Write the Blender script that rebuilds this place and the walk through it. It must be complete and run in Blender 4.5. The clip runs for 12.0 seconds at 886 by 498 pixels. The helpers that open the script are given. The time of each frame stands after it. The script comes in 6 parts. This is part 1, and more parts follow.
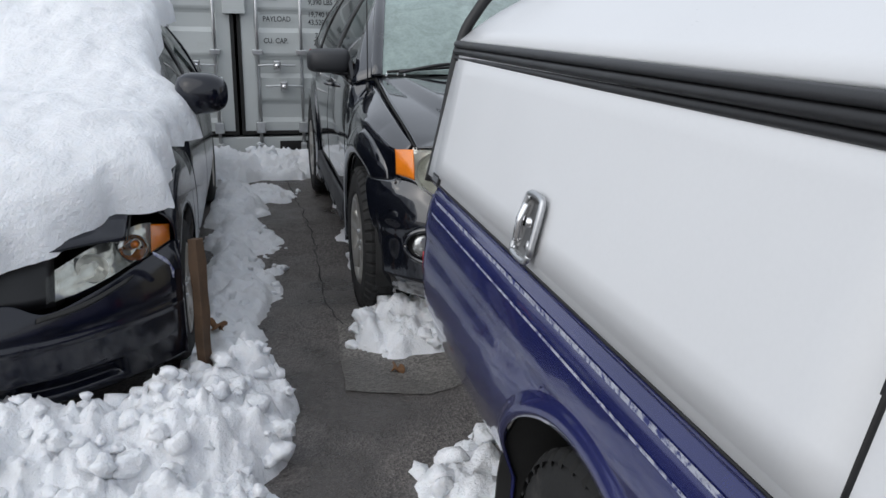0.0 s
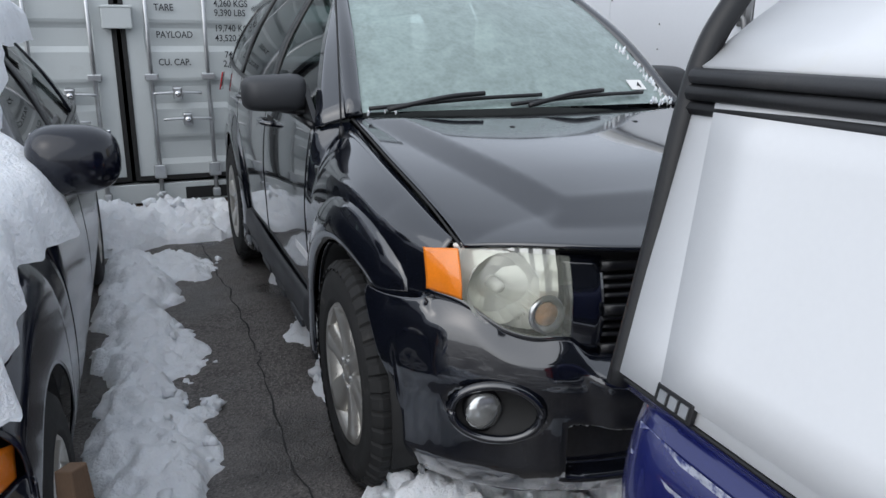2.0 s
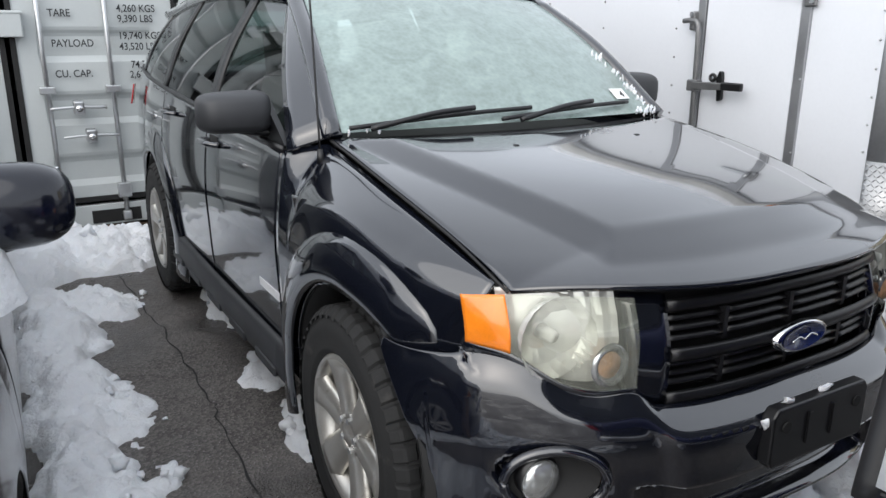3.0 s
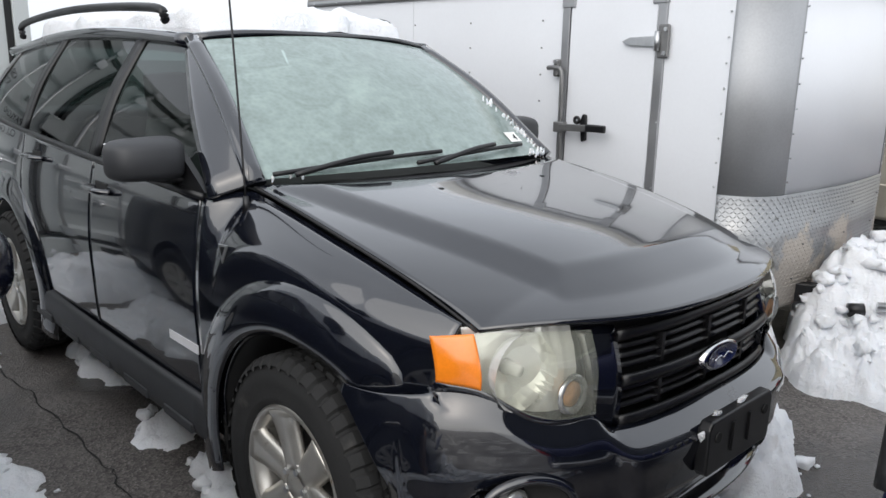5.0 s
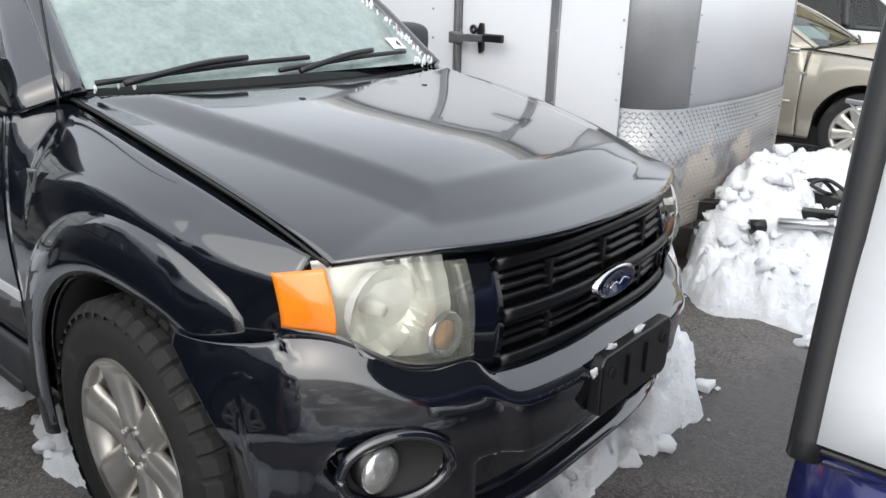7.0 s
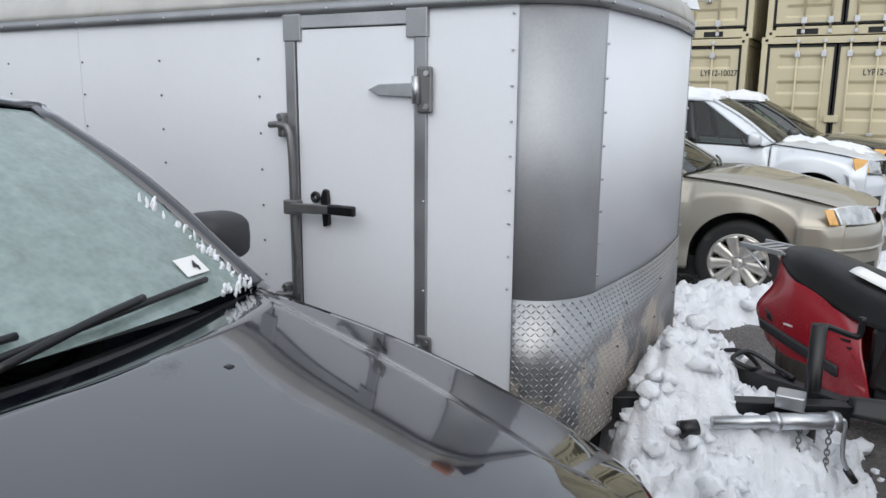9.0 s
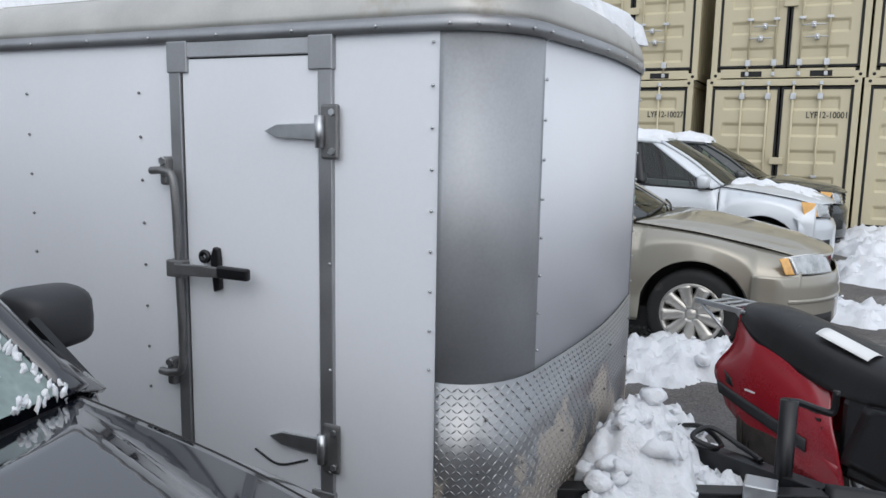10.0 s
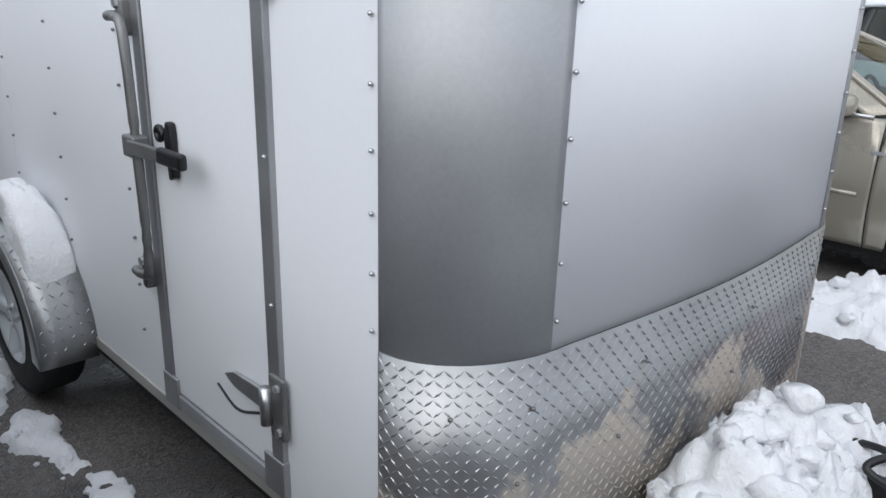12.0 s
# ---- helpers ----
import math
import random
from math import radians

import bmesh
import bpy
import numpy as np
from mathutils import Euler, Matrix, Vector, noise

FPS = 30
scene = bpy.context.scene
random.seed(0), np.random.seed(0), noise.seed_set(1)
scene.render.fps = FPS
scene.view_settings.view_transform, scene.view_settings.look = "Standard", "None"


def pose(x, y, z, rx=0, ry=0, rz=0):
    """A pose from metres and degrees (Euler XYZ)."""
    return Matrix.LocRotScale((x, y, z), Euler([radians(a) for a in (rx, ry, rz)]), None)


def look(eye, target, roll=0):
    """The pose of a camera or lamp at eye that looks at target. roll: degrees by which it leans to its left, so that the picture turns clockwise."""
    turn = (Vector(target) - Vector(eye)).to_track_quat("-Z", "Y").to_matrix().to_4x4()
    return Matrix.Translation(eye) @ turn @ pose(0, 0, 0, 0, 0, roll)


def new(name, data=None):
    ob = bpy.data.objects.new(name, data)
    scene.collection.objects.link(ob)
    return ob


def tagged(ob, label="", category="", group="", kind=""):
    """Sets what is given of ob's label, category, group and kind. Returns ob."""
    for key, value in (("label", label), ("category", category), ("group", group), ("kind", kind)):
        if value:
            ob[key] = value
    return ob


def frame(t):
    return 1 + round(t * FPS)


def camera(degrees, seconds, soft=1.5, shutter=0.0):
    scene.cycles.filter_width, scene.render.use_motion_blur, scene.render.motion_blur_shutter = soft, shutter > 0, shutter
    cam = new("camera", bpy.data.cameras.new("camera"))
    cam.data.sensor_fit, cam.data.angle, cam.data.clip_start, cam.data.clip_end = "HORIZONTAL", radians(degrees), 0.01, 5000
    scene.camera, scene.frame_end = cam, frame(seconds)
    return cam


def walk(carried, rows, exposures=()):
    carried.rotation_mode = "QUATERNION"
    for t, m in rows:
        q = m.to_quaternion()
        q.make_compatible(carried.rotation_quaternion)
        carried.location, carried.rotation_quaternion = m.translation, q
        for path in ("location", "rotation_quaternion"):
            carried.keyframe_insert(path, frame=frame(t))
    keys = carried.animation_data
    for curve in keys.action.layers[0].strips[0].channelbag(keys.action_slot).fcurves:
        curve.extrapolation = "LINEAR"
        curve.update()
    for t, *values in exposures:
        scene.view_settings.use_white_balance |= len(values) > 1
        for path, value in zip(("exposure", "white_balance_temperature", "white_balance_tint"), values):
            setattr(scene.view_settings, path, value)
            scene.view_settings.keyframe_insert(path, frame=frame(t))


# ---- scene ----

## WHAT NEEDS TO BE DONE
Repeat all the data as it stands, dropping any images it holds.

## RESPONSE TO THE EXERCISE
Write the Blender script that rebuilds this place and the walk through it. It must be complete and run in Blender 4.5. The clip runs for 12.0 seconds at 886 by 498 pixels. The helpers that open the script are given. The time of each frame stands after it. The script comes in 6 parts. This is part 1, and more parts follow.
0.0 s
2.0 s
3.0 s
5.0 s
7.0 s
9.0 s
10.0 s
12.0 s
# ---- helpers ----
import math
import random
from math import radians

import bmesh
import bpy
import numpy as np
from mathutils import Euler, Matrix, Vector, noise

FPS = 30
scene = bpy.context.scene
random.seed(0), np.random.seed(0), noise.seed_set(1)
scene.render.fps = FPS
scene.view_settings.view_transform, scene.view_settings.look = "Standard", "None"


def pose(x, y, z, rx=0, ry=0, rz=0):
    """A pose from metres and degrees (Euler XYZ)."""
    return Matrix.LocRotScale((x, y, z), Euler([radians(a) for a in (rx, ry, rz)]), None)


def look(eye, target, roll=0):
    """The pose of a camera or lamp at eye that looks at target. roll: degrees by which it leans to its left, so that the picture turns clockwise."""
    turn = (Vector(target) - Vector(eye)).to_track_quat("-Z", "Y").to_matrix().to_4x4()
    return Matrix.Translation(eye) @ turn @ pose(0, 0, 0, 0, 0, roll)


def new(name, data=None):
    ob = bpy.data.objects.new(name, data)
    scene.collection.objects.link(ob)
    return ob


def tagged(ob, label="", category="", group="", kind=""):
    """Sets what is given of ob's label, category, group and kind. Returns ob."""
    for key, value in (("label", label), ("category", category), ("group", group), ("kind", kind)):
        if value:
            ob[key] = value
    return ob


def frame(t):
    return 1 + round(t * FPS)


def camera(degrees, seconds, soft=1.5, shutter=0.0):
    scene.cycles.filter_width, scene.render.use_motion_blur, scene.render.motion_blur_shutter = soft, shutter > 0, shutter
    cam = new("camera", bpy.data.cameras.new("camera"))
    cam.data.sensor_fit, cam.data.angle, cam.data.clip_start, cam.data.clip_end = "HORIZONTAL", radians(degrees), 0.01, 5000
    scene.camera, scene.frame_end = cam, frame(seconds)
    return cam


def walk(carried, rows, exposures=()):
    carried.rotation_mode = "QUATERNION"
    for t, m in rows:
        q = m.to_quaternion()
        q.make_compatible(carried.rotation_quaternion)
        carried.location, carried.rotation_quaternion = m.translation, q
        for path in ("location", "rotation_quaternion"):
            carried.keyframe_insert(path, frame=frame(t))
    keys = carried.animation_data
    for curve in keys.action.layers[0].strips[0].channelbag(keys.action_slot).fcurves:
        curve.extrapolation = "LINEAR"
        curve.update()
    for t, *values in exposures:
        scene.view_settings.use_white_balance |= len(values) > 1
        for path, value in zip(("exposure", "white_balance_temperature", "white_balance_tint"), values):
            setattr(scene.view_settings, path, value)
            scene.view_settings.keyframe_insert(path, frame=frame(t))


# ---- scene ----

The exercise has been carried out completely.